1. An “in terrorem” or “no-contest” clause refers to “a testamentary provision that threatens to dispossess any beneficiary who challenges the terms of the will.” Black's Law Dictionary 1209 (10th ed. 2014).
2. We initially transferred this appeal to the Supreme Court on the ground that its resolution potentially required an evaluation of the meaning of the testator's will. The Supreme Court returned the case to this Court, concluding that none of the probate court's findings turned on the construction or interpretation of the testator's will or on a determination as to the validity of any provision thereof.
3. Nancy Gayle Burkhalter Ward, Nancy Gayle Burkhalter, and Petitioner Nancy Gayle Ward are the same person.
4. The parties' appellate briefs refer to proceedings that postdate the probate court order at issue in this appeal. Because those proceedings are not part of the current record on appeal, we do not consider them and express no opinion on the effect of any such proceedings on the issues on appeal.

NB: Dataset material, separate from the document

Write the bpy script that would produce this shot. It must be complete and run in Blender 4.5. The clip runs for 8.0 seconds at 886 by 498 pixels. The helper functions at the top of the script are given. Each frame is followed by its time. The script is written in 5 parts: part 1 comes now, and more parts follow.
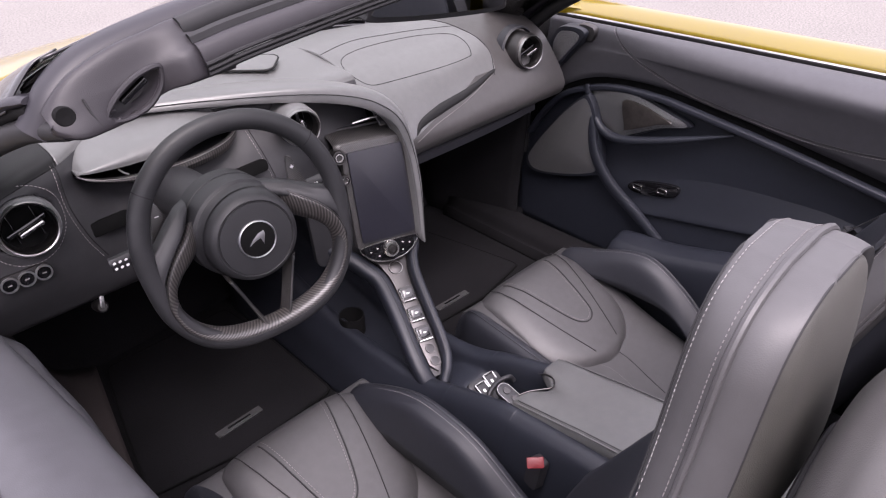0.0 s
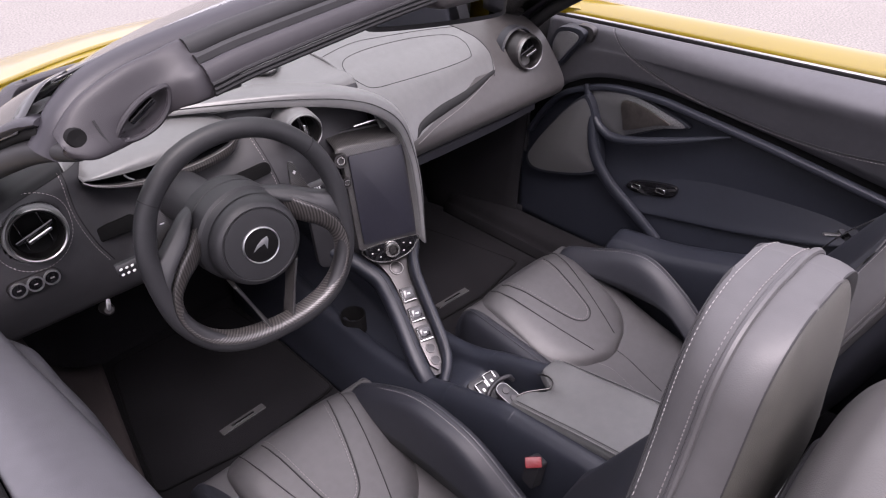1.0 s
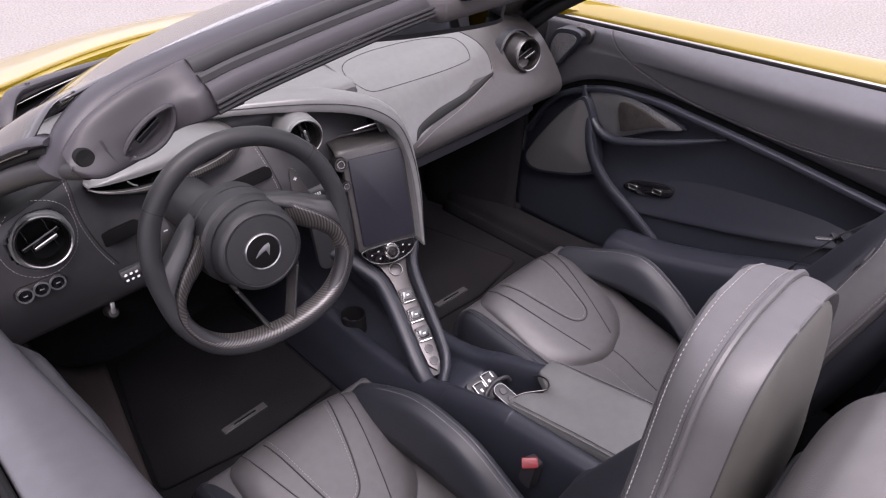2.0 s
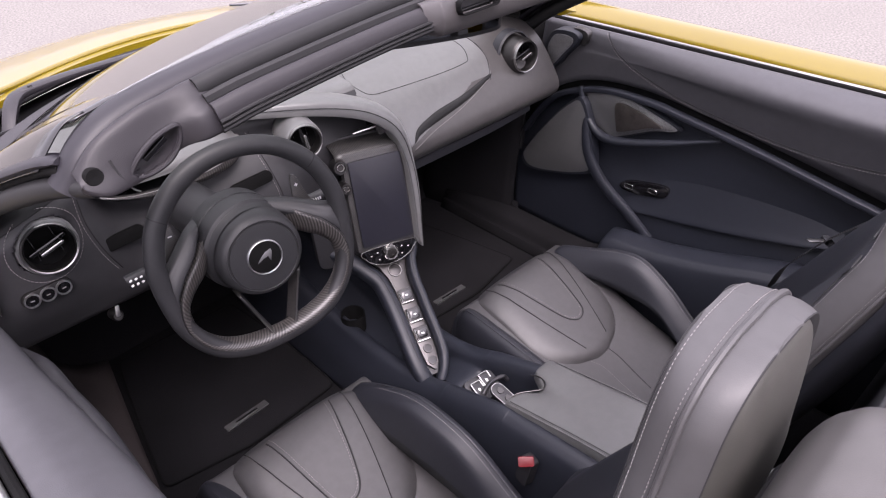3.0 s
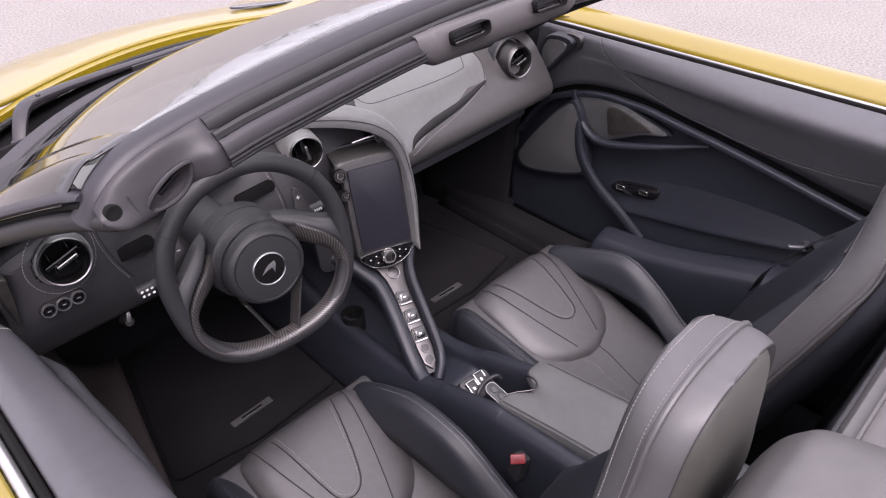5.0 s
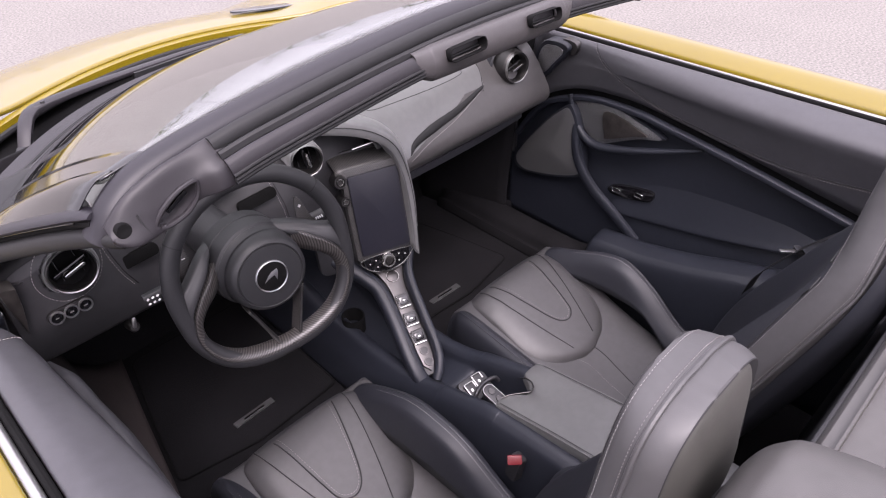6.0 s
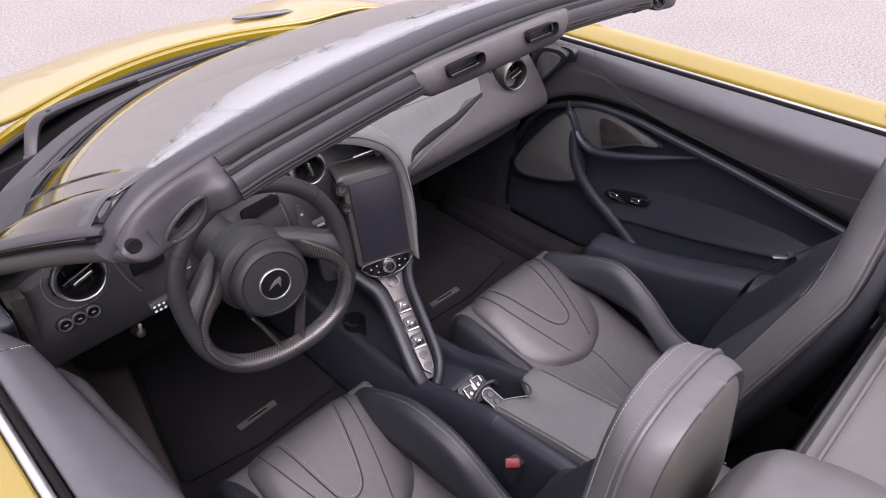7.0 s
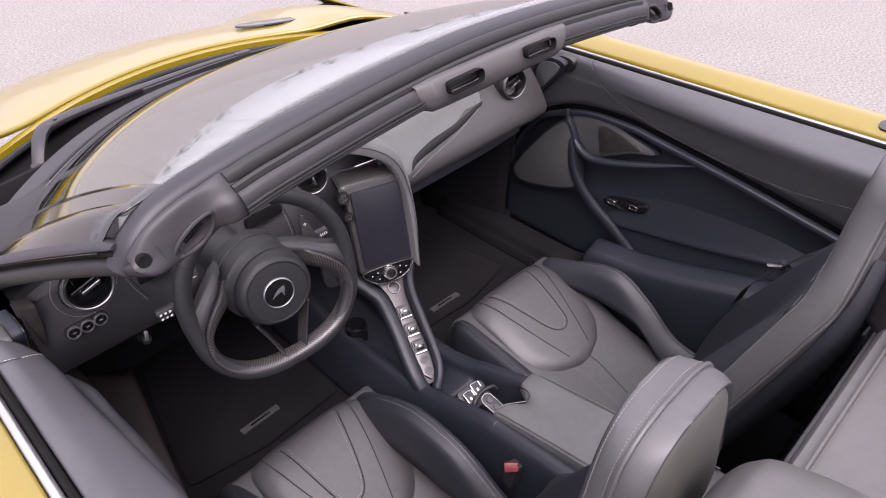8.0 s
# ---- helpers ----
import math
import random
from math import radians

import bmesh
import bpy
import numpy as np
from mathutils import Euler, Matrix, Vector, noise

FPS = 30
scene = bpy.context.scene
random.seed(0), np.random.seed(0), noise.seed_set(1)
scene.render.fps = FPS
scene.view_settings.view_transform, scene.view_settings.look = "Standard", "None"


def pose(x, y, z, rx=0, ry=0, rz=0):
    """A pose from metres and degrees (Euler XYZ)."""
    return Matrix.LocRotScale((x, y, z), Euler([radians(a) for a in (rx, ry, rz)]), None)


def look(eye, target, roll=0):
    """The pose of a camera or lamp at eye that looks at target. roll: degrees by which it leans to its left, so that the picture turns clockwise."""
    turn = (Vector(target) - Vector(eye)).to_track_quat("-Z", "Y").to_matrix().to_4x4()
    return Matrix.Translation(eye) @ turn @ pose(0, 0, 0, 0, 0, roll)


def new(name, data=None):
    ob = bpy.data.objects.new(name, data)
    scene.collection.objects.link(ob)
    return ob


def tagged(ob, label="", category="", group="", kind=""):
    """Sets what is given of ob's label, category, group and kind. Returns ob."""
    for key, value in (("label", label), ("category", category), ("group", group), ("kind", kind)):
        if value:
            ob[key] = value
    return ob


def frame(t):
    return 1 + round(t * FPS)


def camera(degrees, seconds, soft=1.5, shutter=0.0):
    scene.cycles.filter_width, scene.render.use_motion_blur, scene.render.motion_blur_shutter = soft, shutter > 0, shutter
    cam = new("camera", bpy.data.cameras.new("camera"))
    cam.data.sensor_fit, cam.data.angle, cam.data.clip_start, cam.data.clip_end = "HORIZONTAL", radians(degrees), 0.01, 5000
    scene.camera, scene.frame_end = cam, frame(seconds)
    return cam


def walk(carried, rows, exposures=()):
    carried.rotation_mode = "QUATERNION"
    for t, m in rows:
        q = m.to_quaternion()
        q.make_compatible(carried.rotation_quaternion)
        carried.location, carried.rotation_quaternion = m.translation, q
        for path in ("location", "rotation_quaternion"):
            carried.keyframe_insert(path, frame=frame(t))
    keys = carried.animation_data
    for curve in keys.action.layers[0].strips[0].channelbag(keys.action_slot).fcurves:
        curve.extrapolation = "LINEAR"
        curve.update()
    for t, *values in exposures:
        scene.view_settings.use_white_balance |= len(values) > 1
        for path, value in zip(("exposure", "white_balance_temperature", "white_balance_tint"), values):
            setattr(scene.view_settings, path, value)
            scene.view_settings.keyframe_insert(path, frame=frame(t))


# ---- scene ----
cam = camera(65.3, 8.0, 1.15)
PATH = [
    (0, (-0.804, -1.126, 1.365), (0.366, 0.059, 0.257), -0.5),
    (0.5, (-0.803, -1.127, 1.383), (0.359, 0.053, 0.262), -0.5),
    (1, (-0.805, -1.128, 1.4), (0.351, 0.045, 0.265), -0.5),
    (1.5, (-0.805, -1.13, 1.416), (0.345, 0.038, 0.27), -0.5),
    (3, (-0.808, -1.135, 1.471), (0.328, 0.01, 0.288), -0.4),
    (3.5, (-0.809, -1.138, 1.489), (0.319, 0.001, 0.293), -0.5),
    (4, (-0.81, -1.142, 1.51), (0.314, -0.009, 0.305), -0.5),
    (4.5, (-0.812, -1.148, 1.53), (0.307, -0.02, 0.314), -0.5),
    (6, (-0.819, -1.161, 1.59), (0.288, -0.049, 0.35), -0.6),
    (6.5, (-0.822, -1.165, 1.608), (0.283, -0.056, 0.364), -0.6),
    (7, (-0.826, -1.169, 1.625), (0.278, -0.061, 0.379), -0.6),
    (7.5, (-0.828, -1.173, 1.64), (0.275, -0.065, 0.395), -0.6),
    (8, (-0.833, -1.177, 1.657), (0.27, -0.068, 0.411), -0.6),
]
walk(cam, [(t, look(eye, target, roll)) for t, eye, target, roll in PATH], exposures=[(0.0, 2.10, 6460, 28), (4.0, 2.07, 6460, 28), (8.0, 2.03, 6460, 28)])

from mathutils.bvhtree import BVHTree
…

5. This appeal raises a question of law that can be decided without reference to the omitted transcript. See ISP Alliance v. Physiotherapy Assocs., 238 Ga. App. 436, 437 (1) (519 SE2d 241) (1999); see also Bradley v. Roberts, 233 Ga. 114, 114 (210 SE2d 236) (1974). Moreover, the hearing does not appear to have been an evidentiary hearing; in its order, the trial court stated that it relied on “the pleadings, cases cited and argument of counsel.”
6. It is clear that the issue has not been addressed below. As already established by the Supreme Court's order transferring this case back to this Court, the trial court “did not ․ interpret any specific provision of the will” and none of its findings “turned on any determination as to the validity of any specific provision of Ms. Burkhalter's will or even on a construction or interpretation as to the meaning of any specific provision of Mrs. Burkhalter's will.”
7. “Because in terrorem clauses result in forfeitures, they must be strictly construed.” Preuss v. Stokes-Preuss, 275 Ga. 437, 438 (569 SE2d 857) (2002) (footnote omitted).
Judgment vacated and case remanded. Doyle and Reese, JJ., concur.